Just five years ago, few Britons would have known what the traditional Italian paste was, but it has rapidly become a staple of restaurants and middle-class dinner parties. Now it is among a range of traditionally produced foodstuffs threatened by modern farming methods.
The suggestion that small lentils from Abruzzo and Basilicata, as well as specialised varieties of saffron, rye and maize could soon disappear, will disappoint discerning diners.
According to professor Francesco Corbetta, a botanist at the University of L'Aquila in the Abruzzo region of central Italy, the loss of such key homegrown ingredients means future generations may never experience the joys and subtleties of regional Italian cuisine.
In a new book, S.O.S. Verde, Professor Corbetta argues that traditional fare, such as "real" saffron risotto, grey polenta made from buckwheat and the New Year's Day dish of high-quality small lentils could soon be consigned to gastronomic history. This is because the recent expansion of industrial farming in Italy, with its emphasis on quantity rather than quality, threatens the survival of native crops which do not adapt well to modern methods.
"These are types of cultivation that cannot be mechanised so the only people still growing these products are a few old people on small plots," he said.
Demand is kept alive by a small number of wholesalers and retailers who deal directly with the growers and supply niche markets.
But as Philip Contini, managing director of Valvona and Crolla, Edinburgh's acclaimed Italian delicatessen, points out, the fine-tuning of British palates may have come too late. "The number of independent delis and specialist shops in Britain has more than halved in the last 10 years. Despite the best efforts of a small number of family growers, the sources of supply are drying up," he said. "We may now be on the cusp of a revival as people tire of the supermarkets and small grocers reopen, but what could happen in the interim is that the products will be lost."
Valvona and Crolla now sources most of its own products direct from suppliers, but even some of these companies are keen to get a foothold in the supermarket supply chain, with the consequent changes to cultivation that may entail.
The increasing domination of the supermarkets across Europe, as well as tighter EU legislation on production methods, has accelerated the trend towards standardised foodstuffs.
These days, shelves groan with mass-produced olive oil, grown in Spain and bottled in Italy, imported peppers packaged in Spain, and endless varieties of grains and pastas. But, according to Antonio Carluccio, chef, broadcaster and proprietor of The Neal Street Restaurant in London, such "delicacies" are often watered-down versions of their former selves.

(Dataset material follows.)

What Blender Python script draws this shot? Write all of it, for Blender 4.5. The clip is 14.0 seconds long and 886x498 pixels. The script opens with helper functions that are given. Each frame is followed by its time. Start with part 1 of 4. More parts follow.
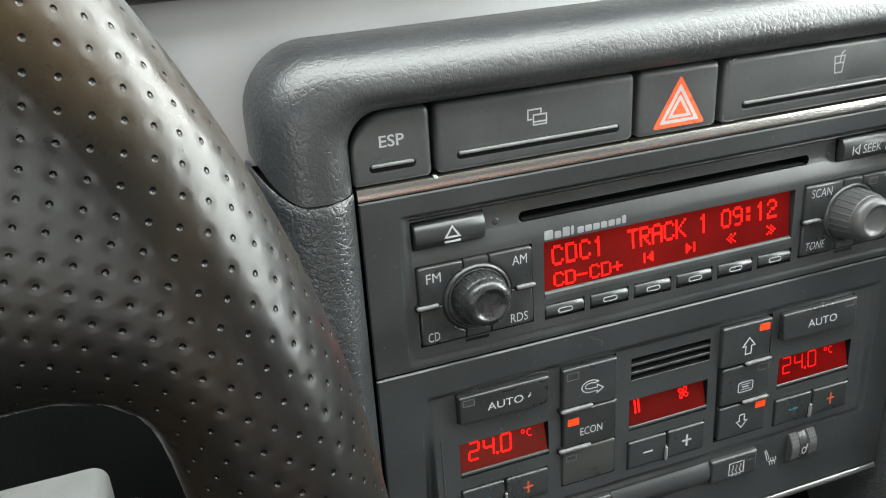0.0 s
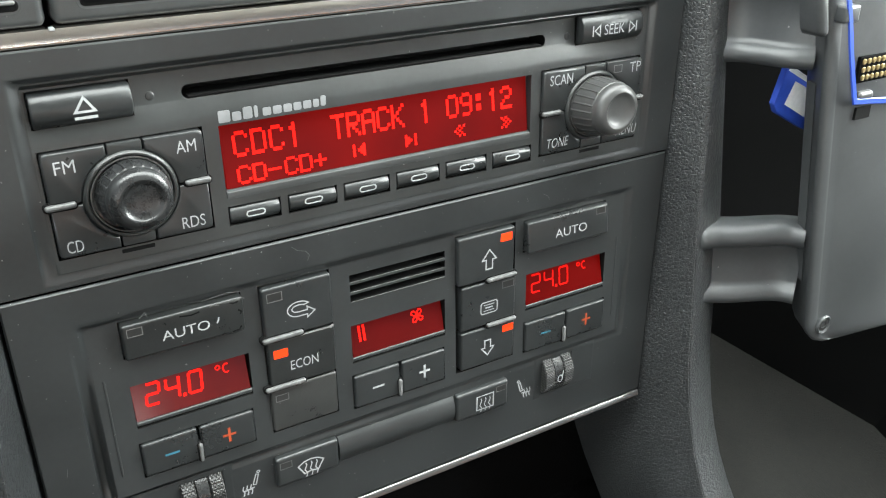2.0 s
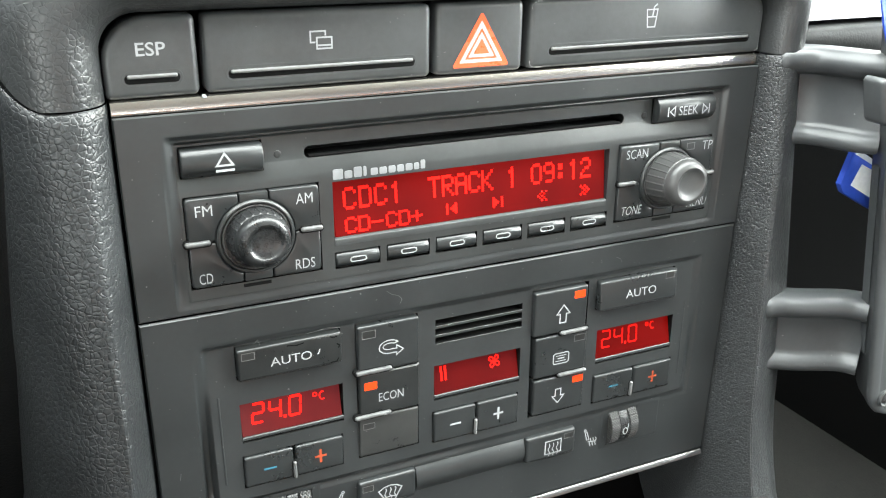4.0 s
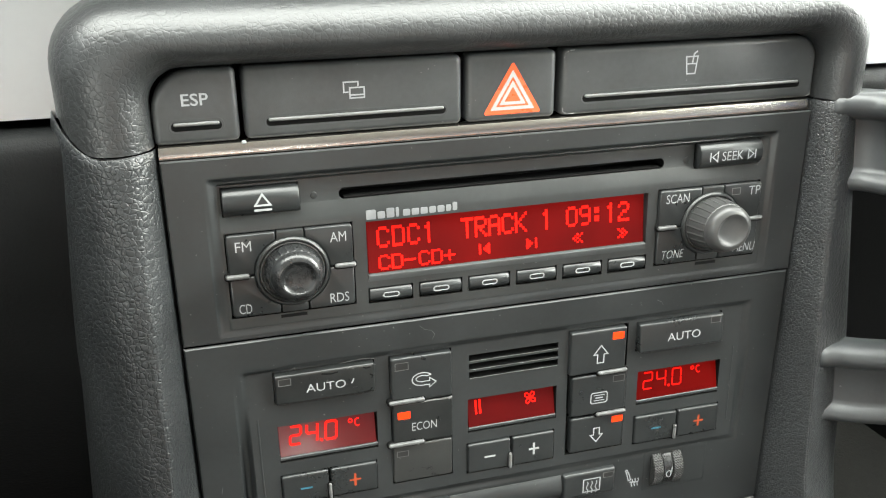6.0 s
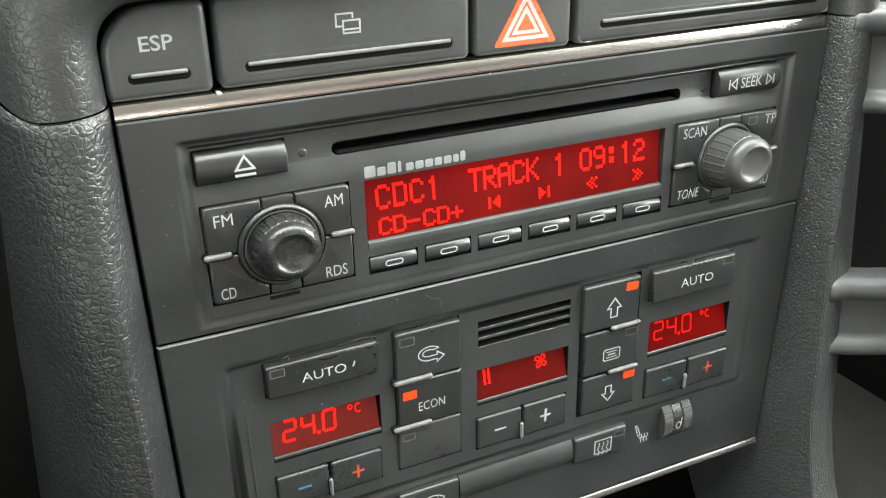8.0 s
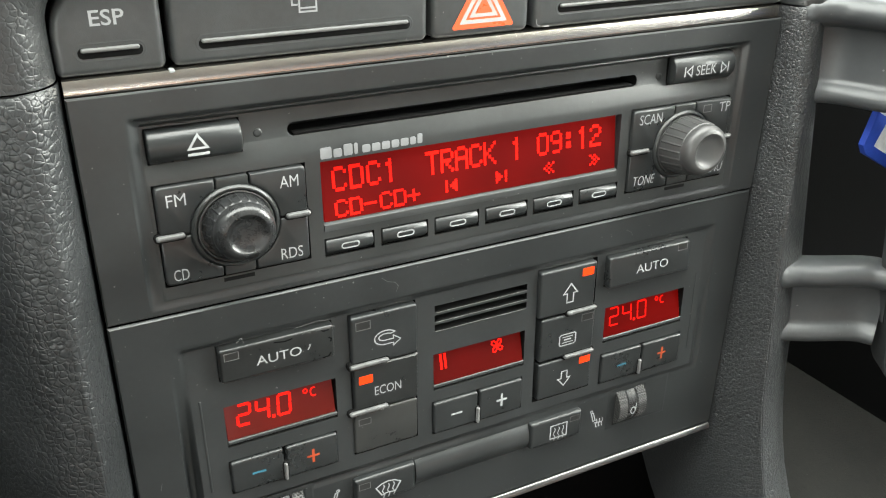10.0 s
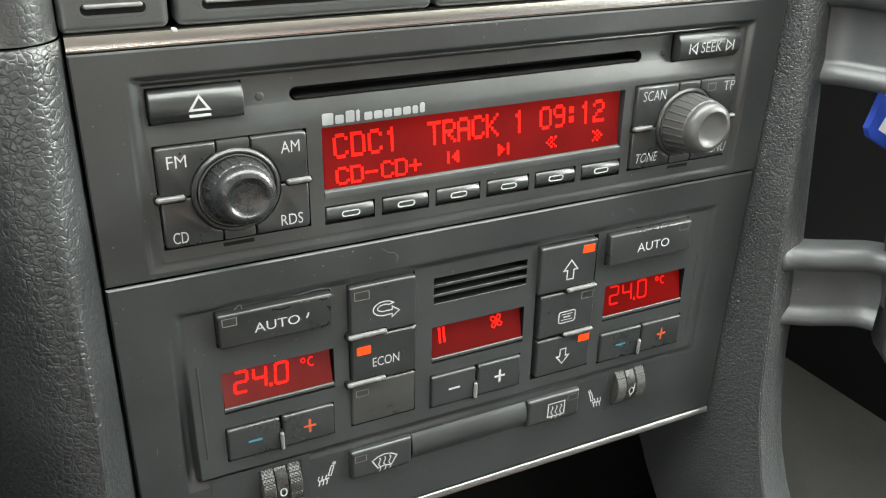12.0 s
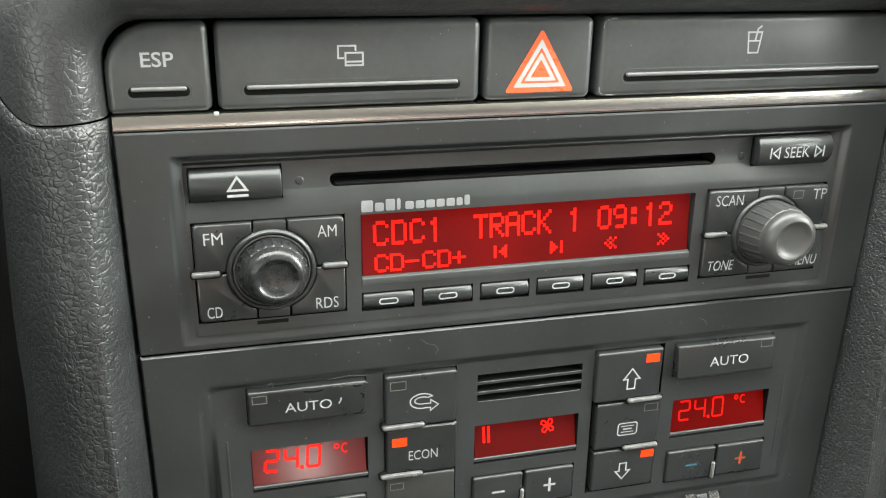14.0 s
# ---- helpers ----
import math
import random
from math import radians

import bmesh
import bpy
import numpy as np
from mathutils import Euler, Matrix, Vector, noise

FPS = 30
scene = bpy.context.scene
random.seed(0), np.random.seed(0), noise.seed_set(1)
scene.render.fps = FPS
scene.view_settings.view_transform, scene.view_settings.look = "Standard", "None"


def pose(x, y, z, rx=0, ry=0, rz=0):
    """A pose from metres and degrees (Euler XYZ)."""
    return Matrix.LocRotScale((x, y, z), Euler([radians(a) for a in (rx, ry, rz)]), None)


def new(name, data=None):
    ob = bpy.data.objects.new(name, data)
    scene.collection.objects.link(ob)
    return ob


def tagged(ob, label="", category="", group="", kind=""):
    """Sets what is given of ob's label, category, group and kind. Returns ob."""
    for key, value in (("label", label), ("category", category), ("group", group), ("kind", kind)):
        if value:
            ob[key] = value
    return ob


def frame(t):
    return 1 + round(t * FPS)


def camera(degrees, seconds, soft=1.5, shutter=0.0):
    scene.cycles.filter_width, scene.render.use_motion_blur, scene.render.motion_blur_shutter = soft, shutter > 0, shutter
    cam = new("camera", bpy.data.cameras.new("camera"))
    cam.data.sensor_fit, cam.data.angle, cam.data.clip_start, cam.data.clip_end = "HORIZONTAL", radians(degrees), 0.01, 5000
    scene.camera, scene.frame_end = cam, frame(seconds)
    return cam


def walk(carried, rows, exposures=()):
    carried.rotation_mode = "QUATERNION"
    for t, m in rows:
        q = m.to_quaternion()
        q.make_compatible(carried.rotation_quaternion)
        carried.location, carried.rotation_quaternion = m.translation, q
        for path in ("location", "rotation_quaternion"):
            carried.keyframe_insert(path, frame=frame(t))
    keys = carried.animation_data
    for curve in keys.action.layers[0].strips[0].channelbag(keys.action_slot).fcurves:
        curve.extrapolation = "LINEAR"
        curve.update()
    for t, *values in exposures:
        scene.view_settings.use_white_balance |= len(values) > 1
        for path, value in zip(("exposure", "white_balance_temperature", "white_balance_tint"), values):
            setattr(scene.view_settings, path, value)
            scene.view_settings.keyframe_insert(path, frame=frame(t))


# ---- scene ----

"My battle is to protect the heritage of good Italian food but I'm worried that people will lose their sense of taste and smell because the big companies make so much rubbish," he said. "Small lentils need more care to produce and are more expensive, but they are fantastic. Saffron from Sardinia has incredible colour and flavour, whereas the stuff that comes from the Middle East tastes of nothing."
Although many Italians continue to visit specialist stores, Mr Carluccio says there is a growing tendency for them to shop "American-style" with trolley-loads full of mediocre produce. Britons, meanwhile, succumbed to the introduction of industrial farming methods in the 1950s and 1960s with barely a whimper.
Seed patenting laws in the 1980s saw hundreds of British varieties of fruit and vegetable vanish overnight and it is only recently that the benefits of organic farming have penetrated public consciousness.
"For a long time I don't think we valued diversity, unlike France where peasant farmers put up a stubborn defence of traditional artisan produce," says Hugh Fearnley-Whittingstall, the Independent on Sunday's restaurant critic.
"There are signs of a revival in Britain, with a growing number of people prepared to pay for premium produce and a resurgence in farmers' markets."
But agriculture is slow to respond to changing fashions, and the lamentations of campaigners such as Prue Leith on the scarcity of morello cherries and fresh walnuts may come too late. "If we lose the old recipes we lose the reason for growing the ingredients," says Ms Leith who, together with several colleagues, is setting up a national centre for the culinary arts.
"Cookery has become a hobby for the middle classes but, partly because it was taken off the school curriculum and partly because people have less time and buy pre-prepared meals, the old skills have been lost to much of the population."